Una sceneggiatura che non riesce a (o vuole) prendersi i suoi tempi e che punta quasi unicamente su uno sviluppo quanto più frenetico e turbolento possibile dà vita ad una narrazione frammentata, artificiosa e assordante che appare più come un’accozzaglia ingiustificata di tesi alla Mistero (o di una “marchetta” a Mauro Biglino, scrittore italiano e sostenitore della concezione degli antichi astronauti, qui presente come guest star), piuttosto che l’inizio di una nuova odissea fantascientifica. Una scrittura imbarazzante e incoerente, talvolta eccessiva ed esagerata, non viene di certo riabilitata da un’attuazione tecnica ugualmente precaria e spicciola, composta da una regia instabile che cambia continuamente stile e approccio, una computer grafica infelice e attualmente inaccettabile - sintomo, ma non giustificazione, di una produzione a budget risicato -, una fotografia completamente votata proprio all’occultamento di questa stessa labilità visiva, un montaggio deleterio e ridondante ed una colonna sonora, firmata dallo stesso Zaia, frequentemente inappropriata con quanto rappresentato su schermo.

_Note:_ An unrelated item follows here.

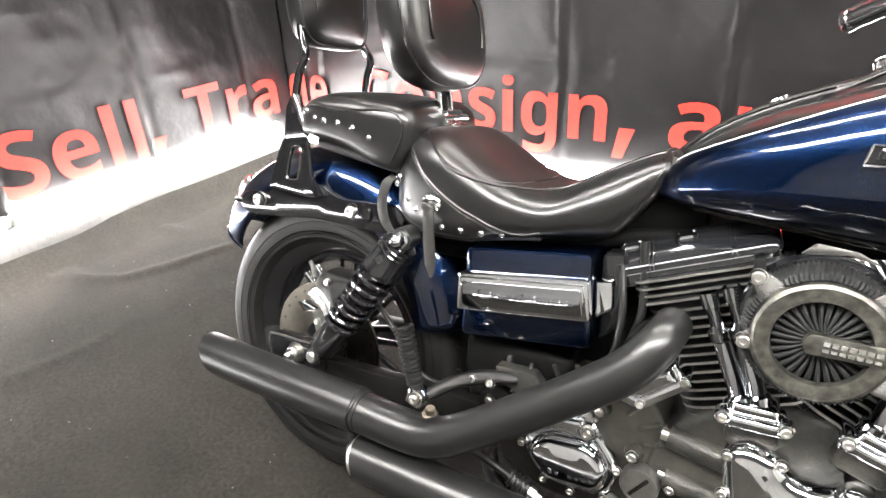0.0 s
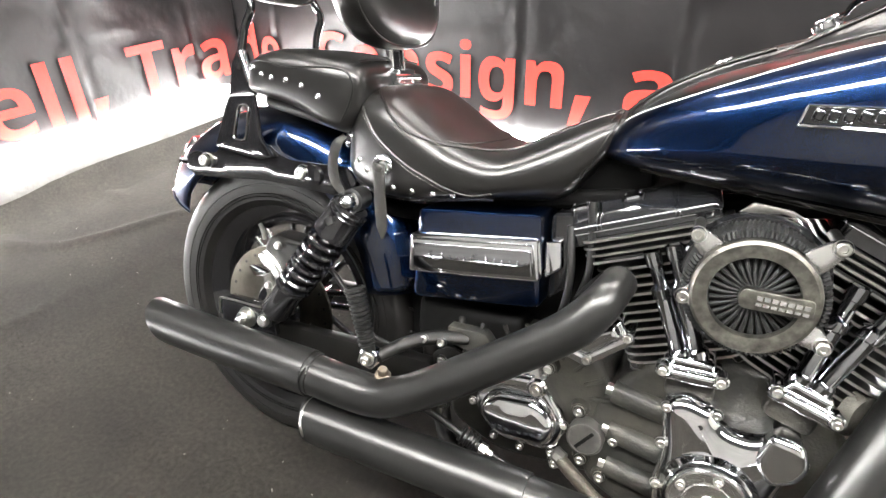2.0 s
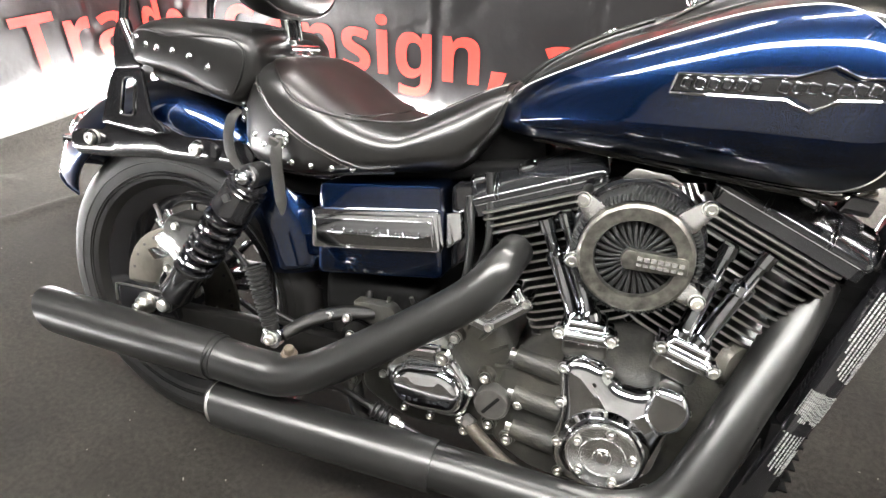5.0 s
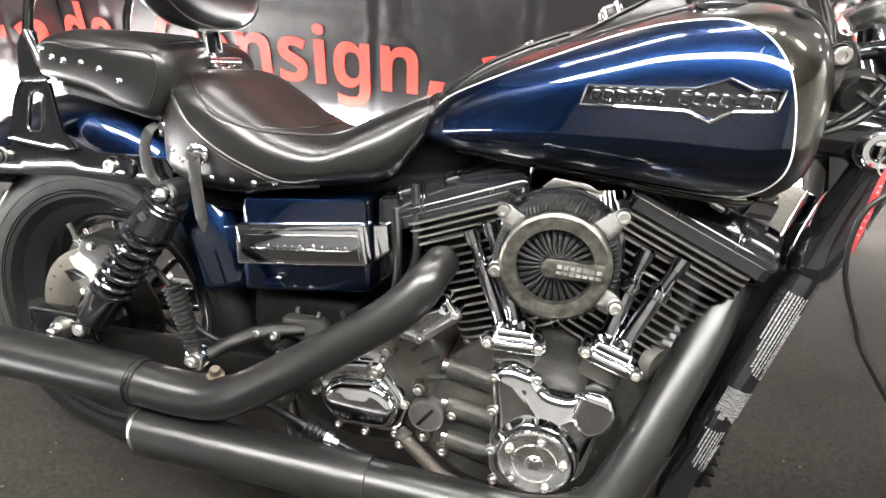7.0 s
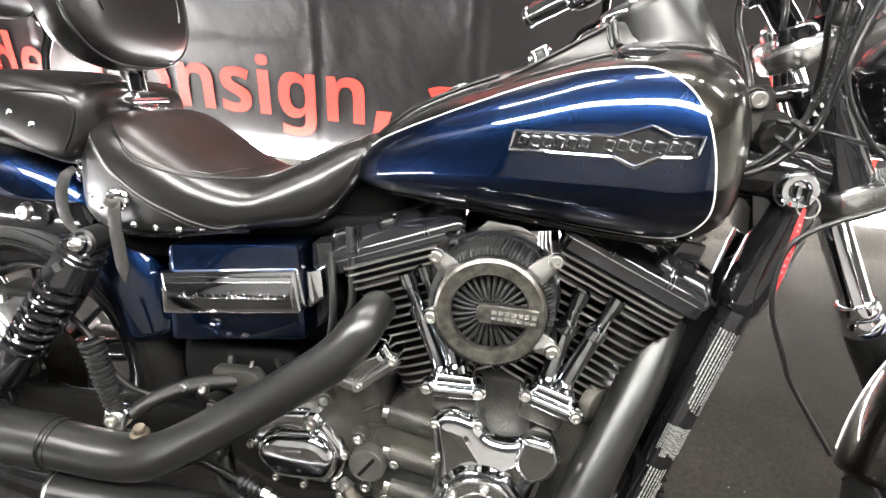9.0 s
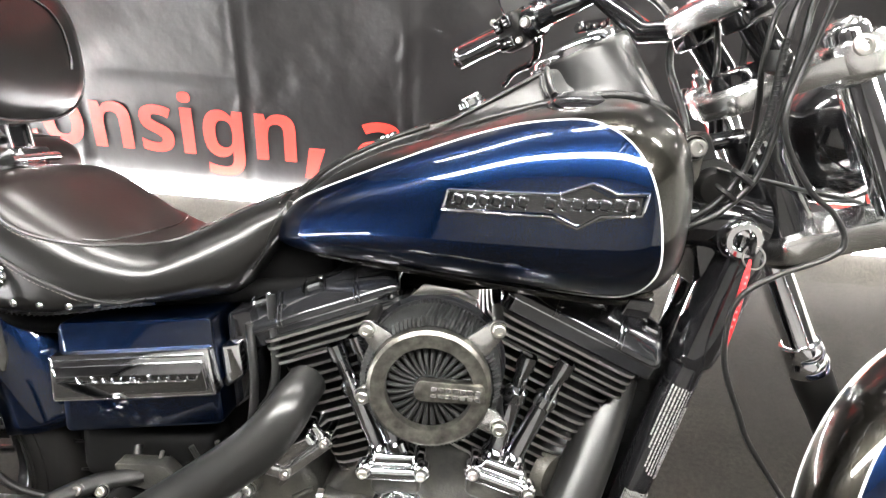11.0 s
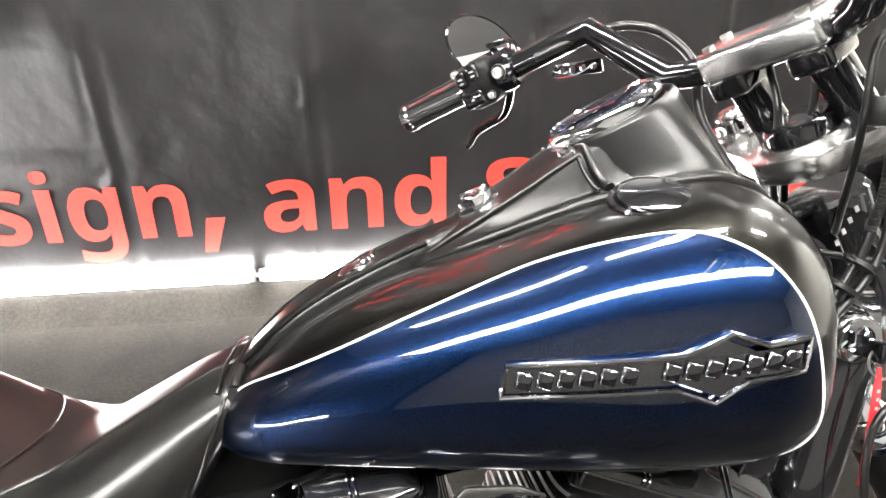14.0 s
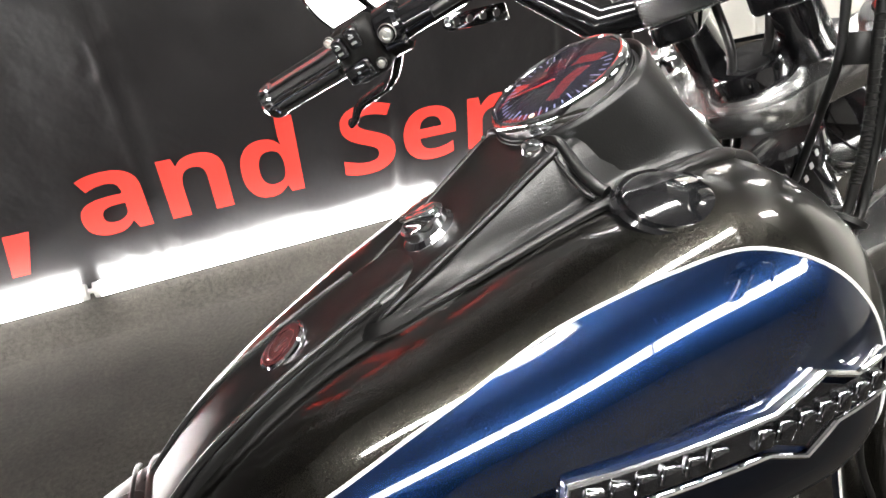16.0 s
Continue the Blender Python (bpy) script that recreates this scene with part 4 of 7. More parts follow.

Creators - The Past è una pellicola che lascia lo spettatore non solo con moltissime domande e interrogativi - come abbia fatto la produzione ad ingaggiare attori come Shatner e Depardieu e, in secondo luogo, quali siano stati i motivi che hanno spinto questi stessi interpreti ad accettare -, ma anche con altrettante certezze. L’opera di Piergiuseppe Zaia punta in alto, senza avere però gli strumenti adatti a rispettare tale impegno, convertendosi pertanto in un tassello non richiesto e non essenziale di un cinema italiano che, contrariamente a quanto possa pensare il cineasta, si sta e vuole riprendersi. In definitiva, Creators - The Past si configura come un esperimento ardito che avrebbe avuto senso, se si fosse avvicinato, come minimo, allo status di film in quanto tale. Pur con i suoi 28 premi, l’opera dell’ex-compositore si presenta al pubblico come un prodotto squilibrato che si avvicina più ad un progetto amatoriale della rete che al primo capitolo (dal finale aperto) di una nuova avventura cinematografica.